Description:
S. 3470 would authorize payments for health and pension benefits for certain retired or disabled coal miners and their eligible dependents. Such payments would be made to the United Mine Workers of America (UMWA) Health and Retirement Funds, a group of multiemployer plans that provide benefits to retirees from the coal industry. The bill also would extend the authority to collect and increase the rate of certain customs user fees.
CBO and the staff of the Joint Committee on Taxation (JCT) estimate that enacting the bill would reduce direct spending, on net, by $7 million and increase federal revenues by $67 million over the 2017-2026 period. Considering both the direct spending and revenue effects, we estimate that enacting S. 3470 would reduce budget deficits, on net, by $74 million over the 2017-2026 period.
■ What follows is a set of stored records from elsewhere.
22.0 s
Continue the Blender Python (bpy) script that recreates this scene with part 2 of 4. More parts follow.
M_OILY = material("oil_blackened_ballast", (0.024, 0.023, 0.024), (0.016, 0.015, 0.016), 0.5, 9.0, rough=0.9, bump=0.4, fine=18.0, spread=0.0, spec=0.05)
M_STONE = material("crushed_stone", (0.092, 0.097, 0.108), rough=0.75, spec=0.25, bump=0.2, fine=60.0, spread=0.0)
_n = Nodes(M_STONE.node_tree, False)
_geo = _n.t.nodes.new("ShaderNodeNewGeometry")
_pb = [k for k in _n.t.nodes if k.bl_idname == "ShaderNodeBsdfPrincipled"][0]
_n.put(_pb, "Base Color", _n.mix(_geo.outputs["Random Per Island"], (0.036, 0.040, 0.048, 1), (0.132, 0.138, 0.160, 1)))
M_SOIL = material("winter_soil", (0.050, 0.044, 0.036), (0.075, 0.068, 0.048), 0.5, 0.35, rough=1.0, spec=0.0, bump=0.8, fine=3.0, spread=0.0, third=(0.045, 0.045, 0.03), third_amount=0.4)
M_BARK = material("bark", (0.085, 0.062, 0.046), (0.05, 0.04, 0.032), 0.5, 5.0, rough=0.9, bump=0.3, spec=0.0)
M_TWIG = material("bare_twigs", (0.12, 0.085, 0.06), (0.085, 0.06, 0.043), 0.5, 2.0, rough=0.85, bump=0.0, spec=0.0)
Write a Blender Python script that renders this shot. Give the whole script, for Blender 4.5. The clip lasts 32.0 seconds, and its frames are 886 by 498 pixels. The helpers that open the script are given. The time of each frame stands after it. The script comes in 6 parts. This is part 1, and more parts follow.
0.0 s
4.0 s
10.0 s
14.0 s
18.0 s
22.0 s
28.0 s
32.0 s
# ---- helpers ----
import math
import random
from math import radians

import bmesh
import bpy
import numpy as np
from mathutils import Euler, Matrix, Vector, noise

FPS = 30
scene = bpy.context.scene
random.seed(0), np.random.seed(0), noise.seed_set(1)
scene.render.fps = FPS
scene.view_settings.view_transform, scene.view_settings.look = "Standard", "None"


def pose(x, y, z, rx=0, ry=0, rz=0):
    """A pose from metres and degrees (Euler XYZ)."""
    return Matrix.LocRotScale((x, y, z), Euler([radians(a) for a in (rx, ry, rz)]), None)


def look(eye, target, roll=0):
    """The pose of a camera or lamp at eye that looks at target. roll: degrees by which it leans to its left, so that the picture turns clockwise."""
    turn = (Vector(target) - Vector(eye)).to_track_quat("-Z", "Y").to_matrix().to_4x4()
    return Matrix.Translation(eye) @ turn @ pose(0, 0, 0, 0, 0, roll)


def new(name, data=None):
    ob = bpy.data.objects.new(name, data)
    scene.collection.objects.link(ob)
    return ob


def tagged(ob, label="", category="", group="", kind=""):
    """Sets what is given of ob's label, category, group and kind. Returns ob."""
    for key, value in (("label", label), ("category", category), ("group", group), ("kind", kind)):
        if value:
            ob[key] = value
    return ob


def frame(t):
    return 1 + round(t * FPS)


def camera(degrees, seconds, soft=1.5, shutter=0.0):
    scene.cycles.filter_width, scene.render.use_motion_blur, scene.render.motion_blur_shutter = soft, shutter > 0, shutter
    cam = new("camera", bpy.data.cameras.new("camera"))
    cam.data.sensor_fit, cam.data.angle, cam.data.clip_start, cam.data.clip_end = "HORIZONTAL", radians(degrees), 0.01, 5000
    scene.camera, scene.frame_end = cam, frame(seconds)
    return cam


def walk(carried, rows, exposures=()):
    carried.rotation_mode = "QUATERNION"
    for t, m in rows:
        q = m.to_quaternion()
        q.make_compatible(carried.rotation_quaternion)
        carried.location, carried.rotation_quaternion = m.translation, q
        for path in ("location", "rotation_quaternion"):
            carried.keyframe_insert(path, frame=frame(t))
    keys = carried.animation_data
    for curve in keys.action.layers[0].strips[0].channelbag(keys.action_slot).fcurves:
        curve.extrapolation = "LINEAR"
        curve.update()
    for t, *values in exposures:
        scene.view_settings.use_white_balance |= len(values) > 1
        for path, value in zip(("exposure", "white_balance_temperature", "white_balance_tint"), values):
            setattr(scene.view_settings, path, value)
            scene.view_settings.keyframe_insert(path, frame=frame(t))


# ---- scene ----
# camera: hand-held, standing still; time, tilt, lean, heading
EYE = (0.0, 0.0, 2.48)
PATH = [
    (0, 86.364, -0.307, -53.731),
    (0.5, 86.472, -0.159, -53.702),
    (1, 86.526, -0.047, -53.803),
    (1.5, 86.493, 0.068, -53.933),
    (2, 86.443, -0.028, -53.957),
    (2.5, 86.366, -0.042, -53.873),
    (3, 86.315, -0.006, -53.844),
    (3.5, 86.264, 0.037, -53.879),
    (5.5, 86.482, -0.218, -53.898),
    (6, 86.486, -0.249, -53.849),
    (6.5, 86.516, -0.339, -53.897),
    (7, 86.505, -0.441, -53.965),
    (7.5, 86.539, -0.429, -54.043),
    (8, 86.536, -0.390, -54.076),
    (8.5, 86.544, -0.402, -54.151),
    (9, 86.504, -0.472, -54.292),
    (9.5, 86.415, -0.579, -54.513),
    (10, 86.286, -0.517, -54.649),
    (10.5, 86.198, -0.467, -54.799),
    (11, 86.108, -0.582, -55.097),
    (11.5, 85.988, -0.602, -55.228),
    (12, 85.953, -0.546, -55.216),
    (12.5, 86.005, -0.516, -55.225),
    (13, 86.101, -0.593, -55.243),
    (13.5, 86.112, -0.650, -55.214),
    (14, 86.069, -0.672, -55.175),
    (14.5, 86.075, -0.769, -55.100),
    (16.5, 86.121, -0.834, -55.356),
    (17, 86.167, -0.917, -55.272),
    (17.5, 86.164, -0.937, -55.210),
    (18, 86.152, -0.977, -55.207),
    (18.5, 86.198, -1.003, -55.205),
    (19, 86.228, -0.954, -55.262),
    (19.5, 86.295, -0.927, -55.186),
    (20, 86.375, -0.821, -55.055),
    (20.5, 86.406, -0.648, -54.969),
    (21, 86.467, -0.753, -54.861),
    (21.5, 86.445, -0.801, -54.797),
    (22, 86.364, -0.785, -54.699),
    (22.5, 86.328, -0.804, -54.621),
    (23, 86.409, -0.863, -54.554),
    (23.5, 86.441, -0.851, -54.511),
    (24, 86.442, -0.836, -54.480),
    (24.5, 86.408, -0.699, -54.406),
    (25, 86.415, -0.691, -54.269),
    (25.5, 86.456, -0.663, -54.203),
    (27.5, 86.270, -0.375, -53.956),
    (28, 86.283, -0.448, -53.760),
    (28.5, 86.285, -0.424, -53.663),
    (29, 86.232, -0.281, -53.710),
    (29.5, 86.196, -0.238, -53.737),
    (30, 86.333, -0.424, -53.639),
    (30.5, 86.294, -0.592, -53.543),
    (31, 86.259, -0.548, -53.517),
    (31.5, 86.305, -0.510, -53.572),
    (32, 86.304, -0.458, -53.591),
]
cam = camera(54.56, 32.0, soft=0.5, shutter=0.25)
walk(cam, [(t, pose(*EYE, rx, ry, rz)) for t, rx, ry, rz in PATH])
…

Pay-as-you-go procedures apply because enacting the legislation would affect direct spending and revenues. CBO estimates that enacting the legislation would not increase net direct spending or on-budget deficits by more than $5 billion in any of the four consecutive 10-year periods beginning in 2027.
CBO has determined that the nontax provisions of the bill contain no intergovernmental mandates as defined in the Unfunded Mandates Reform Act (UMRA).
CBO has determined that the nontax provisions of the bill contain private-sector mandates on users of customs services, the trustees of the UMWA 1974 Pension Plan, and administrators of certain associations. CBO estimates that cost of the mandates on trustees and administrators would be small. However, CBO estimates that the incremental cost of the mandate on users of customs services would amount to about $3.1 billion in 2026 and would greatly exceed the annual threshold established in UMRA for private-sector mandates ($154 million in 2016, adjusted annually for inflation) in that year.
JCT has determined that the tax provisions of the bill contain no intergovernmental or private-sector mandates.